Minggu, 02 Februari 2014

Untuk Tuan Pohon Kayu

Sore ini tak biasanya aku menyiapkan dua cangkir kopi untuk menemaniku duduk di teras rumahku. Bukan karena ada tamu, tapi karena ini...

Hai pohon kayu..
Maaf aku sudah lancang untuk mengirim surat padamu, padahal berkenalan dan menjabat tanganmu saja belum pernah kita lakukan.
Hai pohon kayu, apa kau tidak merasa pegal untuk terus berada pada titik yang sama? Apa kau tidak iri satu kalipun melihat kami para manusia terus berlalu lalang disekitarmu?

Apa mungkin sebenarnya kamu ingin menghampiriku saat sore setiap kali aku duduk-duduk di teras menikmati senja dengan secangkir kopi? Aku pun sesungguhnya ingin mengajakmu untuk bergabung dan berbincang, karna aku terkadang bosan berbicara dengan manusia sepertiku. Aku kadang merasa tak enak cerita pada mereka karna mereka bisa mengerti bahasaku dan mungkin saja suatu saat ia mengumbar rahasia-rahasiaku.

Tapi bolehkah aku memanggilmu tuan pohon kayu? Maaf sebelumnya jika aku salah membuat sebutan untukmu, karena saat di sekolahku dulu aku tak pernah diajari membedakan jenis pohon jantan ataupun pohon betina. Semoga kau berkenan.

Tuan pohon kayu, sesungguhnya aku sempat dalam kebiasaan ngopi soreku itu menerka-nerka dirimu, maaf untuk kelancanganku ini lagi.
Dalam anganku, untuk menjadi besar dan kuat seperti dirimu saat ini tentulah tidak mudah. Engkau tak dibesarkan seperti aku yang manusia. Aku dibesarkan oleh kedua orangtuaku yang senantiasa memberi asupan gizi juga kasih sayang sehinga aku mampu untuk tumbuh dan berkembang. Sementara dirimu, engkau harus tumbuh sendiri melalui bertahan dengan keadaan sekelilingmu yang tentunya tak bisa kau pilih. Karena akan sia-sia meski kau tak suka sekalipun, kau tak memiliki kedua kaki untuk berlari.

Aku membayangkan dirimu saat kau kecil, yang mungkin saja tak sengaja terinjak oleh kaki-kaki ceroboh kami.

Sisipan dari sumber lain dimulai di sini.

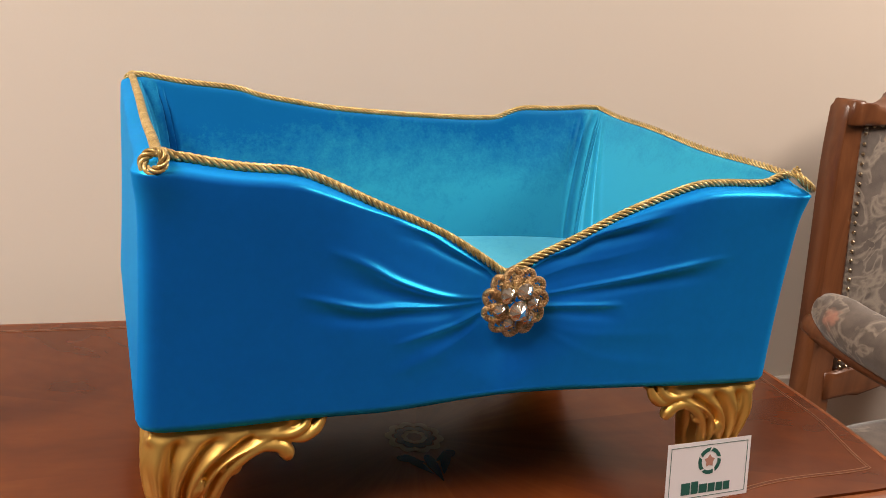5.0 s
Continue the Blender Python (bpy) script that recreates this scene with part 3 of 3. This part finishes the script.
# ---- carved legs ----
def leg_mesh():
    """Corner leg at the origin's outer corner, wings along +x and +y, top at 0.112."""
    bm_v, bm_f = [], []

    def add(p, r, sides=18):
        q = spline(p, 6)
        rr = np.interp(np.linspace(0, 1, len(q)), np.linspace(0, 1, len(r)), r)
        v, f = tube_arrays(q, rr, sides, len(bm_v))
        bm_v.extend(v.tolist())
        bm_f.extend(f)

    # core of the corner, from the toe up
    add([(0.021, 0.021, 0.000), (0.023, 0.023, 0.010), (0.026, 0.026, 0.024), (0.028, 0.028, 0.046), (0.028, 0.028, 0.070), (0.029, 0.029, 0.110)],
        [0.0130, 0.0140, 0.0125, 0.0125, 0.015, 0.019], 28)
    # smooth rear column and its heel
    add([(0.027, 0.029, 0.001), (0.028, 0.030, 0.012), (0.031, 0.033, 0.035), (0.034, 0.036, 0.070), (0.034, 0.036, 0.100)], [0.0120, 0.0128, 0.0128, 0.0140, 0.017], 28)
    # rounded toe
    add([(0.0180, 0.0170, 0.000), (0.0170, 0.0155, 0.005), (0.0175, 0.0155, 0.010), (0.022, 0.020, 0.018)], [0.0090, 0.0108, 0.0100, 0.008], 28)
    add([(0.0160, 0.0160, 0.005), (0.030, 0.030, 0.006)], [0.0115, 0.0135], 28)
    nt, ns = 60, 72
    tau = np.linspace(0, 1, nt)
    outer = resample(spline([(0.0085, 0.0085, 0.002), (0.0075, 0.0075, 0.011), (0.0100, 0.0100, 0.025), (0.0075, 0.0075, 0.046), (0.0025, 0.0025, 0.068), (0.000, 0.000, 0.086), (0.003, 0.003, 0.112)], 10), 0.001)
    inner = resample(spline([(0.033, 0.012, 0.002), (0.036, 0.012, 0.013), (0.040, 0.012, 0.028), (0.044, 0.010, 0.050), (0.050, 0.006, 0.070), (0.062, 0.004, 0.083), (0.078, 0.003, 0.090),
                             (0.096, 0.003, 0.094), (0.110, 0.003, 0.101), (0.116, 0.003, 0.112)], 10), 0.001)
    def along(p):
        q = np.linspace(0, 1, len(p))
        return np.stack([np.interp(tau, q, p[:, i]) for i in range(3)], 1)
    o, n_ = along(outer), along(inner)
    top = np.clip((tau - 0.55) / 0.45, 0, 1)[:, None]
    for swap in (0, 1):
        sig = np.linspace(0, 1, ns)
        g = o[:, None, :] * (1 - sig[None, :, None]) + n_[:, None, :] * sig[None, :, None]
        # crests fan out of the ankle, bending towards the tip of the wing
        phase = 4.0 * (sig[None, :] ** 0.85) + 0.45 * np.sin(2.6 * tau)[:, None] * sig[None, :]
        crest = (np.sqrt(np.sin(np.pi * phase) ** 2 + 0.05) - 0.2236) / 0.80
        flat = smoothstep(0.84, 0.93, tau)[:, None] * (1 - smoothstep(0.70, 0.82, sig))[None, :]
        crest = crest * (1 - flat) + (1.0 - 0.85 * smoothstep(0.88, 1.0, tau))[:, None] * flat
        amp = 0.0092 * smoothstep(0.08, 0.42, tau)[:, None] * (1 - 0.30 * top)
        lift = amp * crest + 0.002 * np.sin(np.pi * sig)[None, :] * (1 - top)
        front = g.copy()
        front[:, :, 1] -= lift - 0.0045
        back = g.copy()
        back[:, :, 1] += 0.015
        vs = np.concatenate([front.reshape(-1, 3), back.reshape(-1, 3)])
        if swap:
            vs = vs[:, [1, 0, 2]]
        base, m0 = len(bm_v), nt * ns
        bm_v.extend(vs.tolist())
        for i in range(nt - 1):
            for j in range(ns - 1):
                a = i * ns + j
                quad = (a, a + 1, a + ns + 1, a + ns)
                rear = (m0 + a, m0 + a + ns, m0 + a + ns + 1, m0 + a + 1)
                for q in (quad, rear):
                    bm_f.append(tuple(base + k for k in (q if not swap else q[::-1])))
        ring = list(range(ns - 1)) + [i * ns + ns - 1 for i in range(nt - 1)] + [nt * ns - 1 - j for j in range(ns - 1)] + [(nt - 1 - i) * ns for i in range(nt - 1)]
        for i, a in enumerate(ring):
            b = ring[(i + 1) % len(ring)]
            q = (a, m0 + a, m0 + b, b)
            bm_f.append(tuple(base + k for k in (q if not swap else q[::-1])))

        def w(a, p, h):
            return (p, a, h) if swap else (a, p, h)
        strands = [
            ([(0.016, 0.0125, 0.017), (0.025, 0.0100, 0.014), (0.0335, 0.0100, 0.017), (0.0395, 0.0105, 0.030), (0.0445, 0.008, 0.052), (0.052, 0.004, 0.071), (0.064, 0.002, 0.084), (0.076, 0.002, 0.0905), (0.087, 0.002, 0.0895), (0.0925, 0.003, 0.084), (0.0935, 0.004, 0.0785)],
             [0.0022, 0.0030, 0.0038, 0.0042, 0.0044, 0.0040, 0.0040, 0.0042, 0.0050, 0.0058, 0.0036]),
            ([(0.070, 0.003, 0.099), (0.084, 0.002, 0.098), (0.096, 0.001, 0.099), (0.104, 0.001, 0.104), (0.107, 0.002, 0.112)], [0.0022, 0.0030, 0.0036, 0.0032, 0.002]),
            ([(0.092, 0.003, 0.095), (0.103, 0.002, 0.095), (0.112, 0.001, 0.101), (0.118, 0.002, 0.111)], [0.003, 0.0044, 0.0042, 0.0022]),
            ([(0.088, 0.008, 0.104), (0.098, 0.008, 0.105), (0.108, 0.008, 0.107)], [0.005, 0.007, 0.004]),
            ([(0.046, 0.008, 0.078), (0.052, 0.006, 0.0755), (0.057, 0.005, 0.0745), (0.060, 0.005, 0.078)], [0.004, 0.0052, 0.0050, 0.0036]),
            # short leaf that ends in a sharp notch half way up
            ([(0.024, 0.010, 0.030), (0.028, 0.007, 0.050), (0.033, 0.003, 0.064), (0.036, 0.003, 0.070)], [0.002, 0.0036, 0.0044, 0.0016]),
        ]
        for pts, r in strands:
            add([w(*p) for p in pts], r)
    mesh = bpy.data.meshes.new("leg")
    mesh.from_pydata(bm_v, [], bm_f)
    tmp = new("leg_source", mesh)
    mod = tmp.modifiers.new("fuse", "REMESH")
    mod.mode, mod.voxel_size, mod.use_smooth_shade = "VOXEL", 0.0009, True
    sm = tmp.modifiers.new("soften", "SMOOTH")
    sm.factor, sm.iterations = 0.5, 4
    bpy.context.view_layer.update()
    done = bpy.data.meshes.new_from_object(tmp.evaluated_get(bpy.context.evaluated_depsgraph_get()))
    bpy.data.objects.remove(tmp)
    bpy.data.meshes.remove(mesh)
    done.name = "leg"
    # flat top and sole
    for q in done.vertices:
        q.co.z = min(max(q.co.z, 0.0), 0.1100)
    return done


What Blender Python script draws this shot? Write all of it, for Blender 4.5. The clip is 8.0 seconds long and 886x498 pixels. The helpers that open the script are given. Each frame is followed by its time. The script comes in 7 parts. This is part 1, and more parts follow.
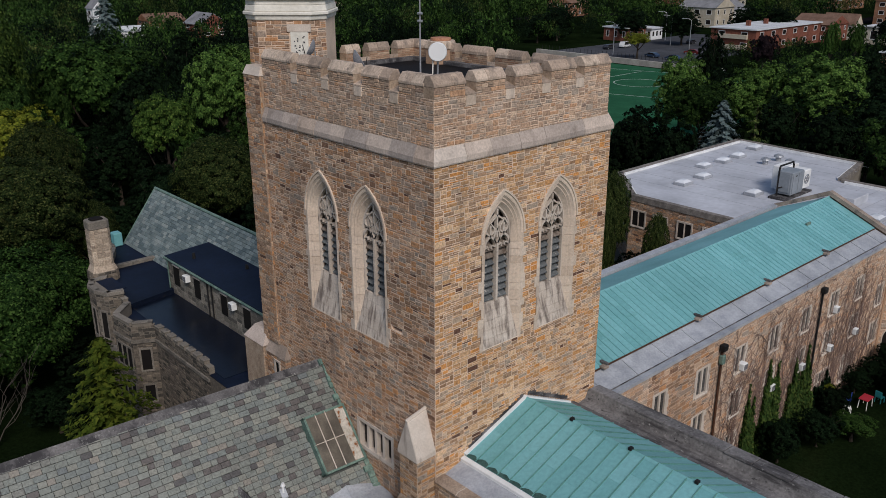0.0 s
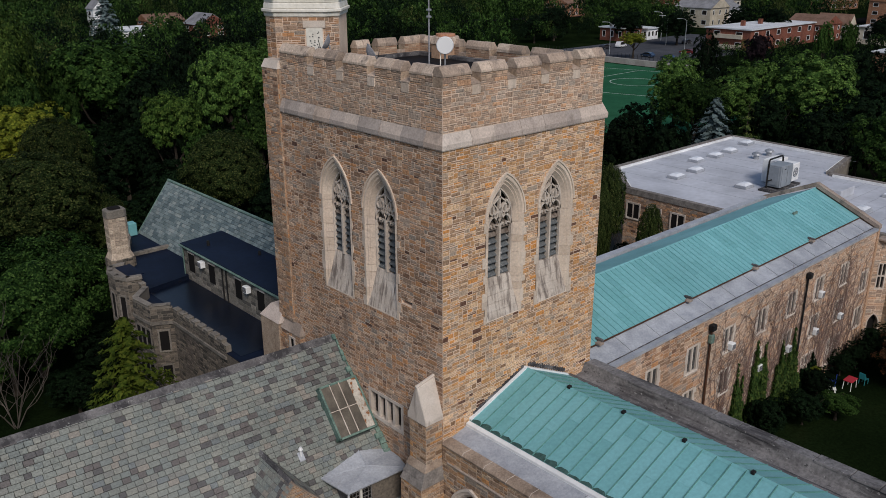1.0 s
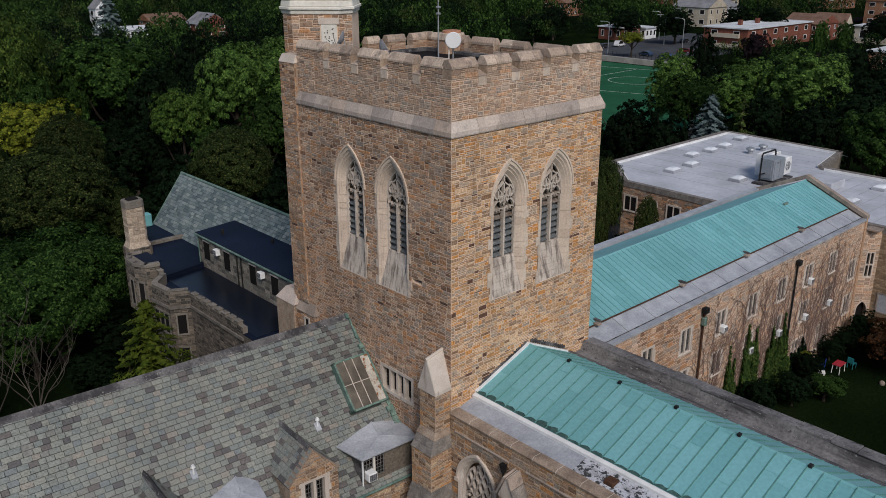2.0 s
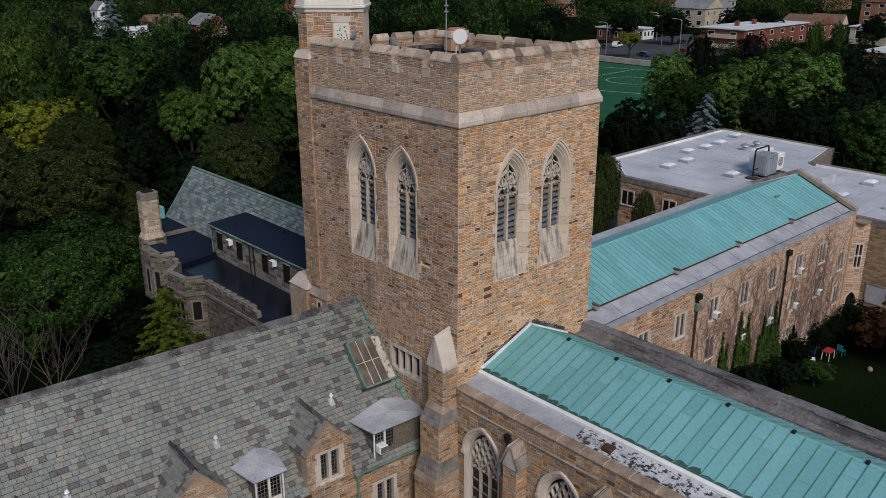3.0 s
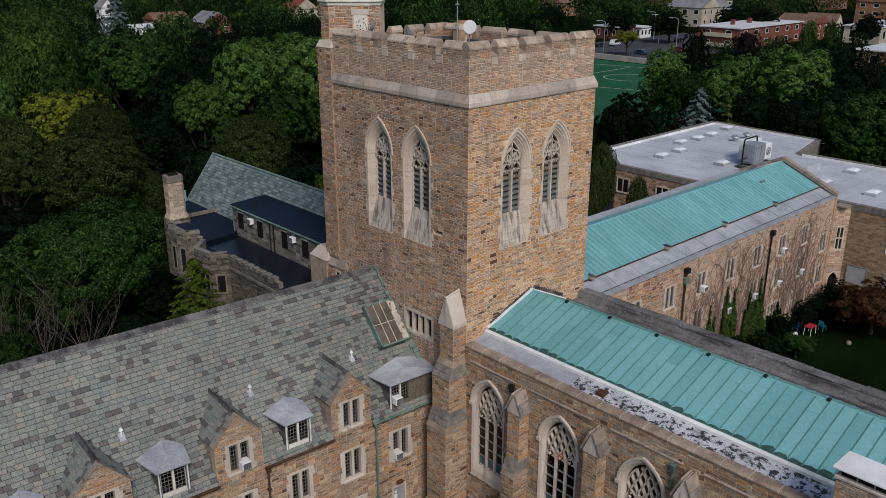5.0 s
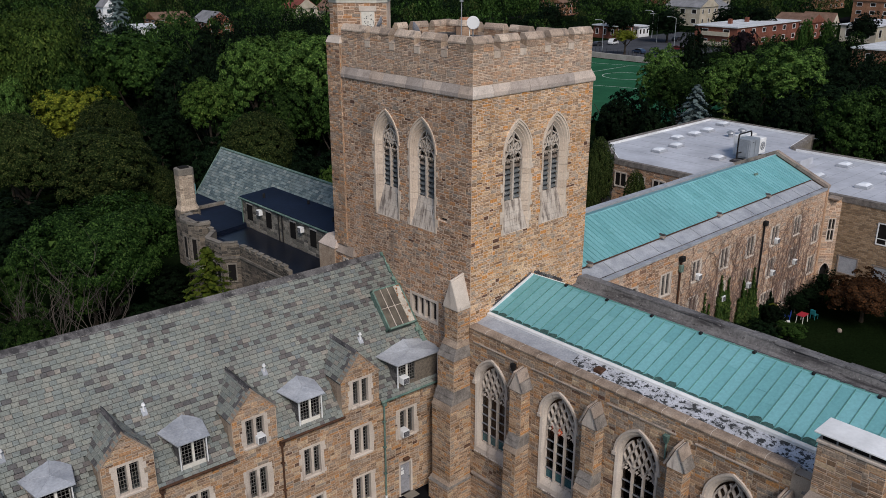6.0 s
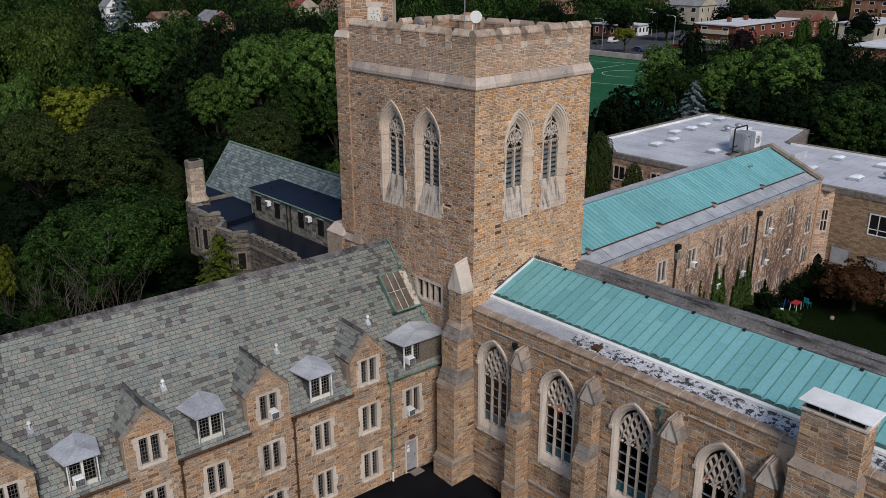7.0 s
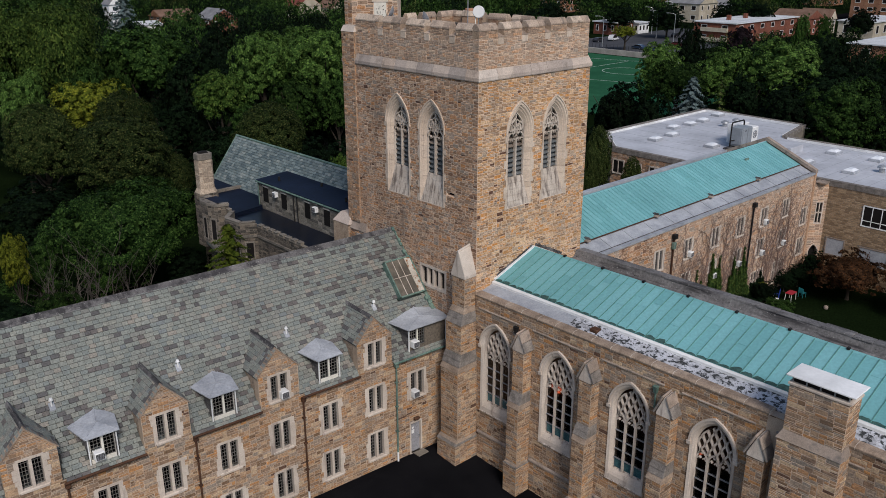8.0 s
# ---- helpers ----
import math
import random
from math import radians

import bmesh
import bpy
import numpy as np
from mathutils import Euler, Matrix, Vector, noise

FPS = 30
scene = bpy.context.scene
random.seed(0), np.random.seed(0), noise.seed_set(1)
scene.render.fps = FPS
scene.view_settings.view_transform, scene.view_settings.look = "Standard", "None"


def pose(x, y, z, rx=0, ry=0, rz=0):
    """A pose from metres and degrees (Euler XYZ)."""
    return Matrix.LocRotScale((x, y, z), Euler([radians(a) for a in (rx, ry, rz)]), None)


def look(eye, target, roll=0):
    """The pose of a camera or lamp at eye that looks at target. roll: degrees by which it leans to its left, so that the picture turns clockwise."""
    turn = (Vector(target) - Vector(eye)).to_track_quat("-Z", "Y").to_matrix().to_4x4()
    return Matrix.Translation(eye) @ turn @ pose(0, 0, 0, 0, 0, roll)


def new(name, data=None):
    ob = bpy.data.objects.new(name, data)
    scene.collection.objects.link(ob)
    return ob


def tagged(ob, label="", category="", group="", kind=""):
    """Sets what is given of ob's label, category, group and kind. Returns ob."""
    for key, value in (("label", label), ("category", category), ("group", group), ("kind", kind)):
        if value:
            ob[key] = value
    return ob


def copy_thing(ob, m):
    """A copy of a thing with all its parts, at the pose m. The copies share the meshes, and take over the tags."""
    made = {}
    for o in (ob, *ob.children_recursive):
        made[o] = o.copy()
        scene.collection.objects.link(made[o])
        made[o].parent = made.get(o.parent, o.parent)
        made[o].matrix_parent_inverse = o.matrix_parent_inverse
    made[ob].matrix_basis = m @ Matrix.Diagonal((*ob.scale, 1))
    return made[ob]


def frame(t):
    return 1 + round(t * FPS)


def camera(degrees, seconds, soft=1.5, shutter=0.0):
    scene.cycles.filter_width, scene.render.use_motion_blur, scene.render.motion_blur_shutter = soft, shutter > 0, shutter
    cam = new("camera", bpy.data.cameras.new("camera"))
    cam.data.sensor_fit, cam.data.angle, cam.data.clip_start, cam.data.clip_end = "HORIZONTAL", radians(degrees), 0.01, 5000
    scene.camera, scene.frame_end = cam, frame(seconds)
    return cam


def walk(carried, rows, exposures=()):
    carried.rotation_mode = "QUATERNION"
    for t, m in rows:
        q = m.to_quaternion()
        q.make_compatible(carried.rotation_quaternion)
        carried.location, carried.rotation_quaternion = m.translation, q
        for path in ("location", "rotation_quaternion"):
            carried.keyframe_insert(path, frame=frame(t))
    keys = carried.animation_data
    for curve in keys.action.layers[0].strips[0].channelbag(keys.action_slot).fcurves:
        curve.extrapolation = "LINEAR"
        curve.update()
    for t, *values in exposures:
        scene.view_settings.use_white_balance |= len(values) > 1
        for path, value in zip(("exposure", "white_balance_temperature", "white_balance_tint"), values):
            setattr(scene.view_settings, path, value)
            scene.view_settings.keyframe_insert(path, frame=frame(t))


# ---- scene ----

Dari garis-garis guratan yang ada pada tubuhmu wahai pohon kayu, pastinya sudah banyak malam yang kau lewati dengan kesendirian. Tak peduli gelap, terang, gerimis atau bahkan badai, engkau pada akhirnya mampu menjadi kuat dan berdiri kokoh seperti yang aku lihat sekarang.

“Semakin tinggi pohon semakin kencang anginnya.” Itulah pribahasa yang selalu orang-orang disekitarku ucapkan saat aku merasa ujian kehidupan datang padaku mulai terasa berat. Pribahasa itu pula yang senantiasa mengingatkanku pada dirimu wahai tuan pohon kayu.

Aku ingin belajar sepertimu, tetap berdiri kokoh meski terkadang angin yang menerpa begitu kencang.
Aku ingin sepertimu, yang tak pernah memilih siapa yang berteduh dibawahmu.
Aku ingin sepertimu, yang mampu mengurai udara kotor dan mengubahnya menjadi nafas kehidupan bagi banyak makhluk hidup di muka bumi.
Aku ingin sepertimu, yang tak berlari dari kesendirian, kesunyian, dan mampu menghadapinya dengan penuh rasa syukur terhadap apapun yang menjadi pemberianNya.

Aku belajar bahwa dari gerimis, hujan besar, bahkan dari kepedulian seseorang yang menyirammu pada intinya kita hanya butuh air yang menjadi unsur utama apa yang sesungguhnya kita perlukan. Masalah kecil, masalah besar, maupun pembelajaran dari seseorang yang peduli dan memberi kita nasihat, pada intinya kita hanya butuh hikmah untuk bertahan hidup dan semakin kokoh dengan jalan hidup yang kita yakini.

Terimakasih tuan pohon kayu yang membuatku berdiskusi dengan hati nurani, diammu bukanlah tak berarti. Kami saja yang terlalu sibuk hingga kehabisan waktu untuk mencari arti.

Untuk sore ini, sebagai rasa terimakasihku dan permintaan maaf atas kelancanganku padamu tuan pohon kayu. Maka izinkan aku menyirammu dengan secangkir kopi yang memang sengaja aku siapkan untukmu sedari tadi.

di Teras Rumahku, 2 Februari 2014
Dari seorang lelaki yang suka berbagi kopi untuk apapun yang ia cintai.